Every Sunday, we send out 1 free insight + 4 new bonus insights for premium subscribers (upgrade to Premium for $5/mo here).

Today’s insights:

  1. Gusto founder Josh Reeves explains how he came up with a $10 billion startup idea

  2. Gusto founder Josh Reeves explains how they built their first MVP

  3. Keith Rabois on startup offices: “The environment you’re in dictates how you behave”

  4. Affirm founder Max Levchin on firing: “Whenever there’s a doubt, there’s no doubt”

  5. Palmer Luckey explains how Anduril complements Elon Musk’s mission for SpaceX

Gusto founder Josh Reeves explains how he came up with a $10 billion startup idea

Josh and his two cofounders knew they wanted to build something really big that they could dedicate decades of their lives to, and they bucketed startup ideas into two categories:

  1. Concrete problems. “There are existing products and solutions out there… The question is, can you build something 10x better? Can you go build a business around it? Can you acquire customers effectively?”

  2. Hypothetical problems. “Twitter before it existed wasn’t replacing something. It was kind of a whole new concept.”

The Gusto founders decided to focus on concrete problems and spent a few weeks iterating through ideas (e.g. expert networks, marketplaces). While looking at marketplaces, they came across the problem of payouts and paying taxes on those payouts:

“When we did some research, we realized it’s a very fragmented market. You have large players, but they don’t have very large market share. With small businesses in particular, you had 40% of companies doing it on pen and paper. And you had 1/3rd of companies in the US getting fined every year for doing it incorrectly. We did interviews with small businesses, friends, and family, and they all wanted to pull their hair out.”

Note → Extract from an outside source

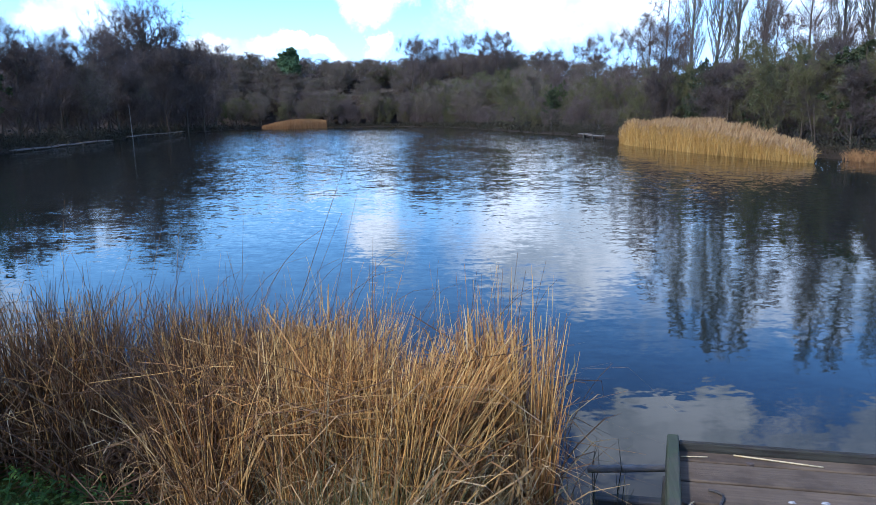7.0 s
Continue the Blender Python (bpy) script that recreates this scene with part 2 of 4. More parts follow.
def wood_material(name, a, b, c, algae=0.0, along="X"):
    """Weathered boards: grain along the board, a tint for each board, stains and green film."""
    m, g, p = surface(name, 0.82, 0.25)
    co = g.node("ShaderNodeTexCoord").outputs["Object"]
    rnd = g.node("ShaderNodeObjectInfo").outputs["Random"]
    shift = g.node("ShaderNodeCombineXYZ", {0: g.math("MULTIPLY", rnd, 37.0), 1: g.math("MULTIPLY", rnd, 11.0)}).outputs[0]
    q = g.node("ShaderNodeVectorMath", {0: co, 1: shift}).outputs[0]
    sc = (1.5, 26.0, 26.0) if along == "X" else (26.0, 1.5, 26.0)
    st = g.node("ShaderNodeMapping", {"Vector": q, "Scale": sc}).outputs[0]
    fib = g.noise(st, 2.2, 5.0, 0.65, 0.4)[0]
    blot = g.noise(q, 4.0, 4.0, 0.6)[0]
    fine = g.noise(q, 60.0, 2.0)[0]
    col = g.mix(g.smooth(fib, 0.3, 0.7), a, b)
    col = g.mix(g.smooth(blot, 0.46, 0.72, 0.0, 0.8), col, c)
    damp = g.noise(q, 1.7, 5.0, 0.68, 0.6)[0]
    col = g.mix(g.smooth(damp, 0.50, 0.66, 0.0, 0.55), col, g.mix(1.0, col, (0.50, 0.47, 0.45), "MULTIPLY"))
    worn = g.noise(q, 2.6, 4.0, 0.6)[0]
    col = g.mix(g.smooth(worn, 0.54, 0.70, 0.0, 0.5), col, g.mix(1.0, col, (1.35, 1.32, 1.30), "MULTIPLY"))
    tone = g.node("ShaderNodeCombineColor", {0: g.math("MULTIPLY_ADD", rnd, 0.3, 0.82), 1: g.math("MULTIPLY_ADD", rnd, 0.28, 0.83), 2: g.math("MULTIPLY_ADD", rnd, 0.24, 0.85)}).outputs[0]
    col = g.mix(1.0, col, tone, "MULTIPLY")
    if algae:
        al = g.noise(q, 9.0, 4.0, 0.6)[0]
        col = g.mix(g.smooth(al, 0.35, 0.62, 0.0, algae), col, (0.060, 0.078, 0.040))
    h = g.math("ADD", g.math("MULTIPLY", fib, 1.0), g.math("MULTIPLY", fine, 0.4))
    put(g, p, col, h, 0.004)
    return m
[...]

This checked three important boxes for the founders:

  1. Real pain. People were really frustrated with existing solutions.

  2. Big problem. This problem impacts every business owner.

  3. The founders had a bunch of ideas for how to make it better.

So they ran with it. Today Gusto is profitable and it was valued at $9.5 billion its latest funding round (May 2022).

Gusto founder Josh Reeves explains how they built their first MVP

The founders of Gusto (originally ZenPayroll) broke their massive, decade-plus roadmap into small, achievable milestones. As Josh explains, each milestone focused on removing the most existential risk to the business:

“We're three people who had never built anything in this space before. So what is the first thing we need to go prove? That we could actually build something that works. So the first milestone we worked towards was nothing to do with the frontend. It was entirely backend… The three of us have no credibility [in this domain, and] before we knew we were going to do fundraising, we had to go in our mind prove that we could effectively process taxes, process payments, process direct deposit to up to 10 businesses.”